## THE REQUEST
Type out the data exactly as given. Skip any image.

## DATA
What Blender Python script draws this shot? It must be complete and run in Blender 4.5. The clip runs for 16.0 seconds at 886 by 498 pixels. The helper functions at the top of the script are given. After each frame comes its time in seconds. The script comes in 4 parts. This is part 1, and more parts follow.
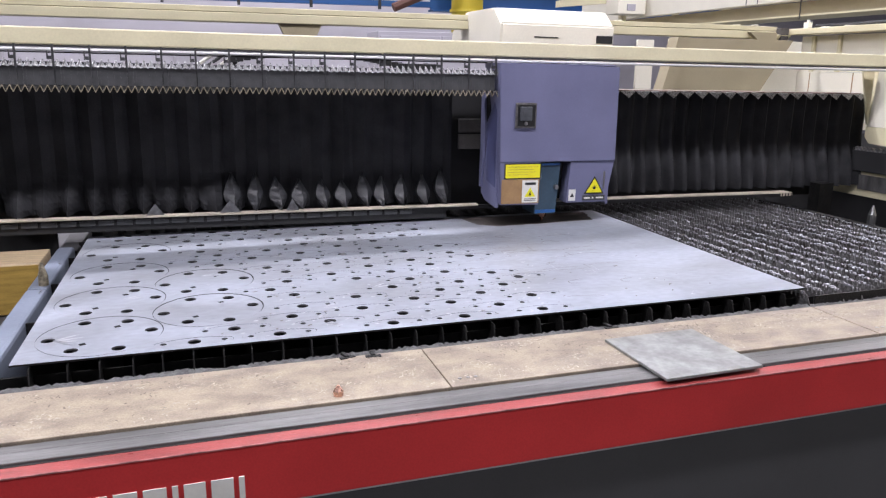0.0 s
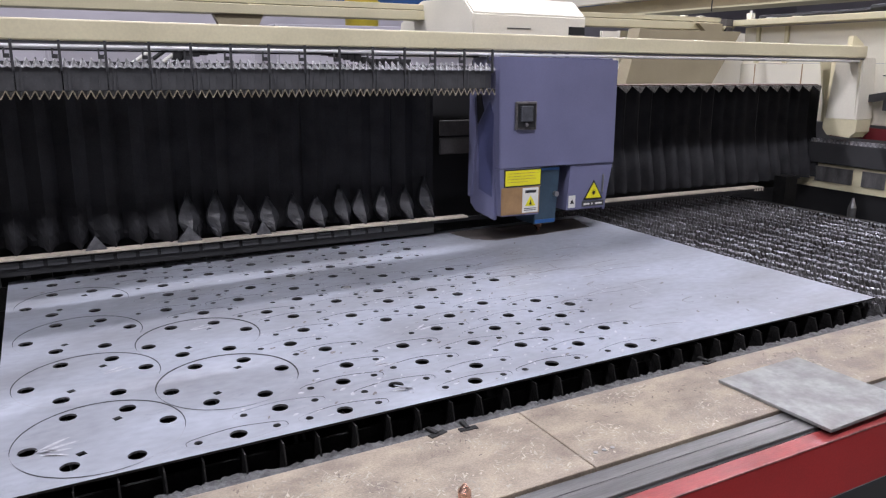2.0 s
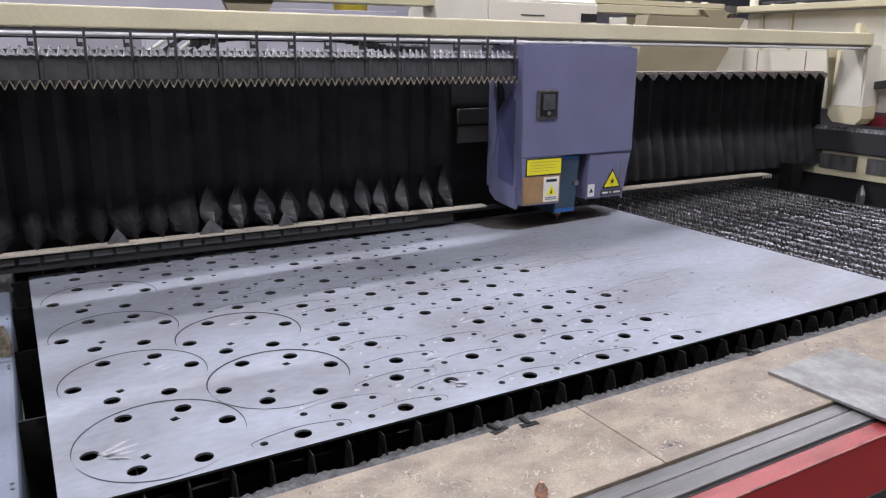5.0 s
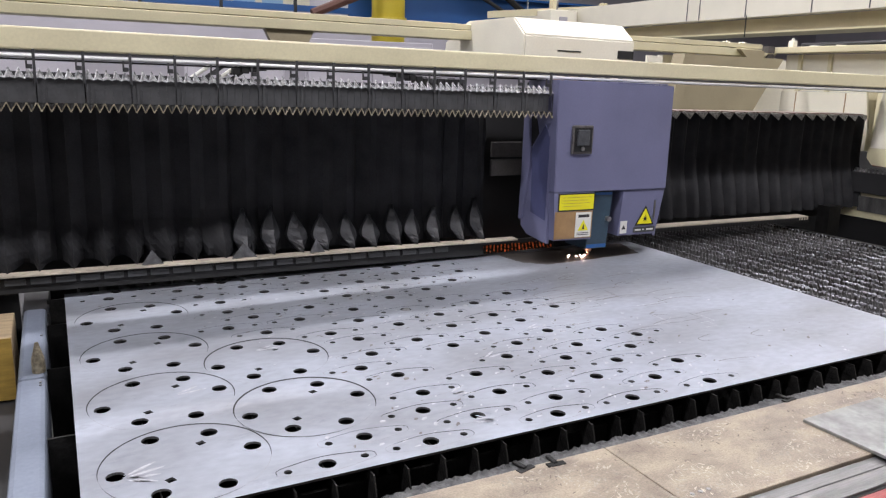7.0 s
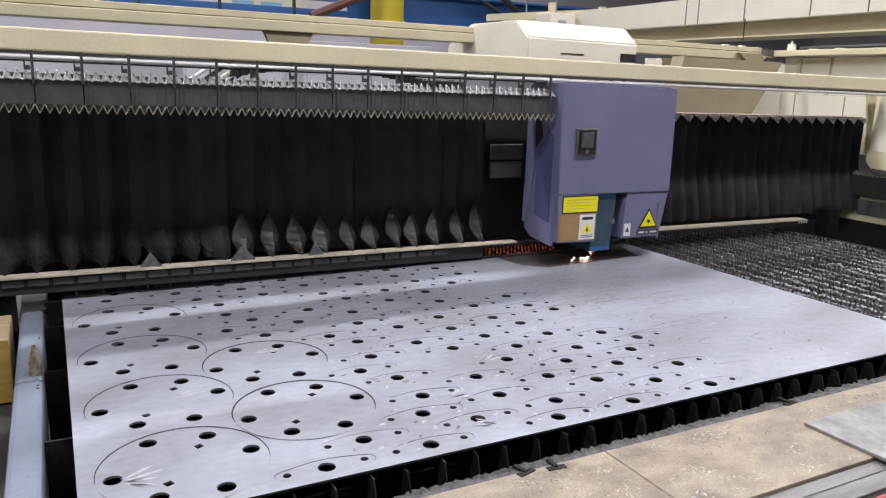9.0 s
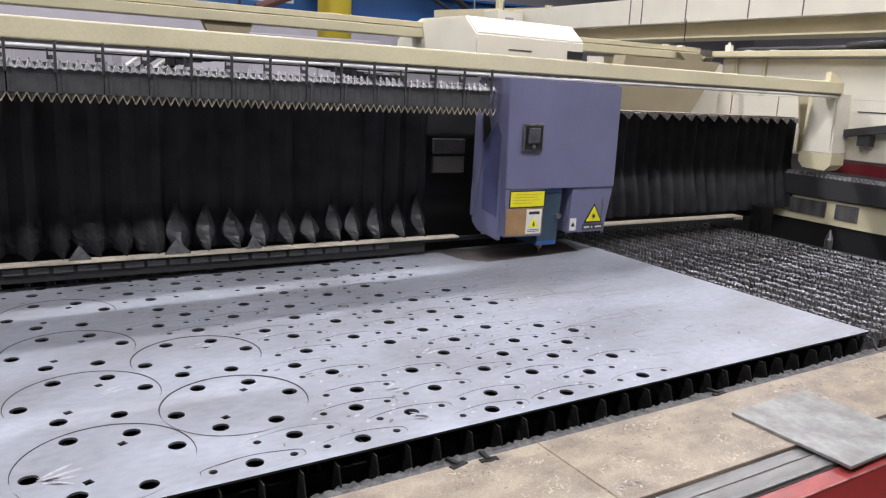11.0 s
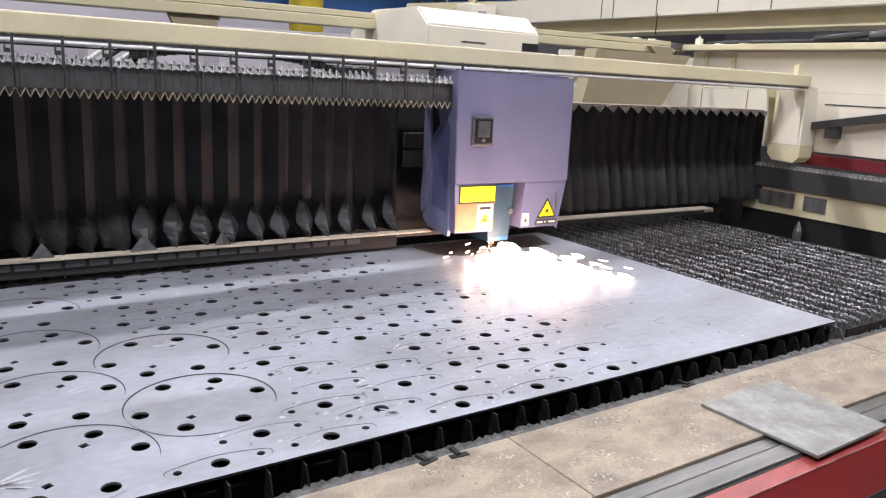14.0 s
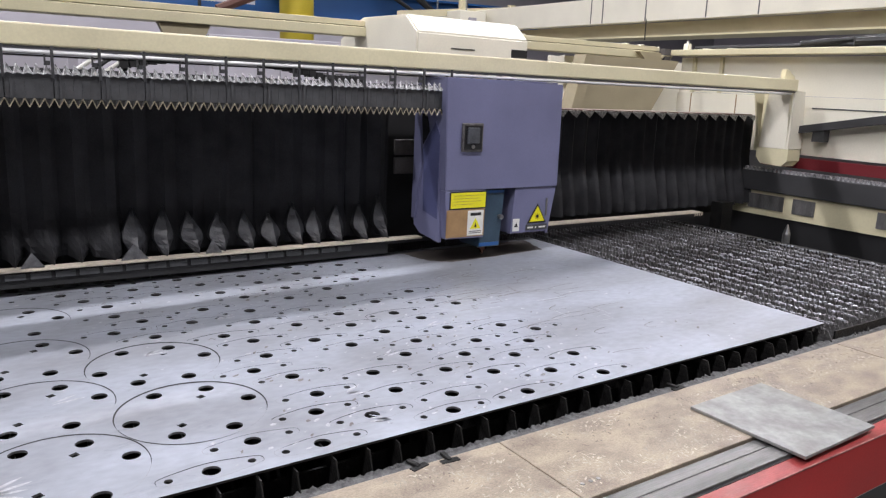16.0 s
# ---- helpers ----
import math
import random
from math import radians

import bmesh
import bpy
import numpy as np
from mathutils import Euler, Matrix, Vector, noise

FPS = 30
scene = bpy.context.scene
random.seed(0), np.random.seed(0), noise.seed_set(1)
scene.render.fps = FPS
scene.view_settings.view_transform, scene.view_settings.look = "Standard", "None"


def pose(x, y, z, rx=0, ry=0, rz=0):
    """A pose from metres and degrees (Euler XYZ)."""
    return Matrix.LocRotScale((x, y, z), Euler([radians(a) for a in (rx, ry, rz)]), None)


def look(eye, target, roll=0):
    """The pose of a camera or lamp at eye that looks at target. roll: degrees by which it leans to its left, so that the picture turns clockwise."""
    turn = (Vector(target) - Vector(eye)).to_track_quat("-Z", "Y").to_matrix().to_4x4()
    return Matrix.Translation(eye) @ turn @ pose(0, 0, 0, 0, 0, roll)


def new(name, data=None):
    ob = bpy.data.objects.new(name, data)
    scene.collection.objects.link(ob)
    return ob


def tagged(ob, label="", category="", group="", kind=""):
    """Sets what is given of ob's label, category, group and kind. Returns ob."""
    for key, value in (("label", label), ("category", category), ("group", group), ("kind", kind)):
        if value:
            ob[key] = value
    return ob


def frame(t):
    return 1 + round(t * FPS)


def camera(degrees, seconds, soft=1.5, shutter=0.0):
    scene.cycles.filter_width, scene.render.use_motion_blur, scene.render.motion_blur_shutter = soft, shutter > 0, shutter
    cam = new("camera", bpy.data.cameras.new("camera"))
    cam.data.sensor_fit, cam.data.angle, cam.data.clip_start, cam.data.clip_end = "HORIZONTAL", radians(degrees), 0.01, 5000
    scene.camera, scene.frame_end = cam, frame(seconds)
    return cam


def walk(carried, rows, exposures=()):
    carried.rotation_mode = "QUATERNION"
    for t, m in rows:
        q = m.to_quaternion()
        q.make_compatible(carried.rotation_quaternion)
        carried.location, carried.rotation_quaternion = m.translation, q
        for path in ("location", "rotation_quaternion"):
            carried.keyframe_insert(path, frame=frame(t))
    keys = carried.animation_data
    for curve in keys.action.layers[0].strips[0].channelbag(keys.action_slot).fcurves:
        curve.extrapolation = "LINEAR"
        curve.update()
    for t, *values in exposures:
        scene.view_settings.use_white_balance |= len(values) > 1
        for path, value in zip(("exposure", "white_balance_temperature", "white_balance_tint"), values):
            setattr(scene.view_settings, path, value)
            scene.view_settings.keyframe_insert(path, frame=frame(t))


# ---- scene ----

## ANSWER FOR THIS EXERCISE
What Blender Python script draws this shot? It must be complete and run in Blender 4.5. The clip runs for 16.0 seconds at 886 by 498 pixels. The helper functions at the top of the script are given. After each frame comes its time in seconds. The script comes in 4 parts. This is part 1, and more parts follow.
0.0 s
2.0 s
5.0 s
7.0 s
9.0 s
11.0 s
14.0 s
16.0 s
# ---- helpers ----
import math
import random
from math import radians

import bmesh
import bpy
import numpy as np
from mathutils import Euler, Matrix, Vector, noise

FPS = 30
scene = bpy.context.scene
random.seed(0), np.random.seed(0), noise.seed_set(1)
scene.render.fps = FPS
scene.view_settings.view_transform, scene.view_settings.look = "Standard", "None"


def pose(x, y, z, rx=0, ry=0, rz=0):
    """A pose from metres and degrees (Euler XYZ)."""
    return Matrix.LocRotScale((x, y, z), Euler([radians(a) for a in (rx, ry, rz)]), None)


def look(eye, target, roll=0):
    """The pose of a camera or lamp at eye that looks at target. roll: degrees by which it leans to its left, so that the picture turns clockwise."""
    turn = (Vector(target) - Vector(eye)).to_track_quat("-Z", "Y").to_matrix().to_4x4()
    return Matrix.Translation(eye) @ turn @ pose(0, 0, 0, 0, 0, roll)


def new(name, data=None):
    ob = bpy.data.objects.new(name, data)
    scene.collection.objects.link(ob)
    return ob


def tagged(ob, label="", category="", group="", kind=""):
    """Sets what is given of ob's label, category, group and kind. Returns ob."""
    for key, value in (("label", label), ("category", category), ("group", group), ("kind", kind)):
        if value:
            ob[key] = value
    return ob


def frame(t):
    return 1 + round(t * FPS)


def camera(degrees, seconds, soft=1.5, shutter=0.0):
    scene.cycles.filter_width, scene.render.use_motion_blur, scene.render.motion_blur_shutter = soft, shutter > 0, shutter
    cam = new("camera", bpy.data.cameras.new("camera"))
    cam.data.sensor_fit, cam.data.angle, cam.data.clip_start, cam.data.clip_end = "HORIZONTAL", radians(degrees), 0.01, 5000
    scene.camera, scene.frame_end = cam, frame(seconds)
    return cam


def walk(carried, rows, exposures=()):
    carried.rotation_mode = "QUATERNION"
    for t, m in rows:
        q = m.to_quaternion()
        q.make_compatible(carried.rotation_quaternion)
        carried.location, carried.rotation_quaternion = m.translation, q
        for path in ("location", "rotation_quaternion"):
            carried.keyframe_insert(path, frame=frame(t))
    keys = carried.animation_data
    for curve in keys.action.layers[0].strips[0].channelbag(keys.action_slot).fcurves:
        curve.extrapolation = "LINEAR"
        curve.update()
    for t, *values in exposures:
        scene.view_settings.use_white_balance |= len(values) > 1
        for path, value in zip(("exposure", "white_balance_temperature", "white_balance_tint"), values):
            setattr(scene.view_settings, path, value)
            scene.view_settings.keyframe_insert(path, frame=frame(t))


# ---- scene ----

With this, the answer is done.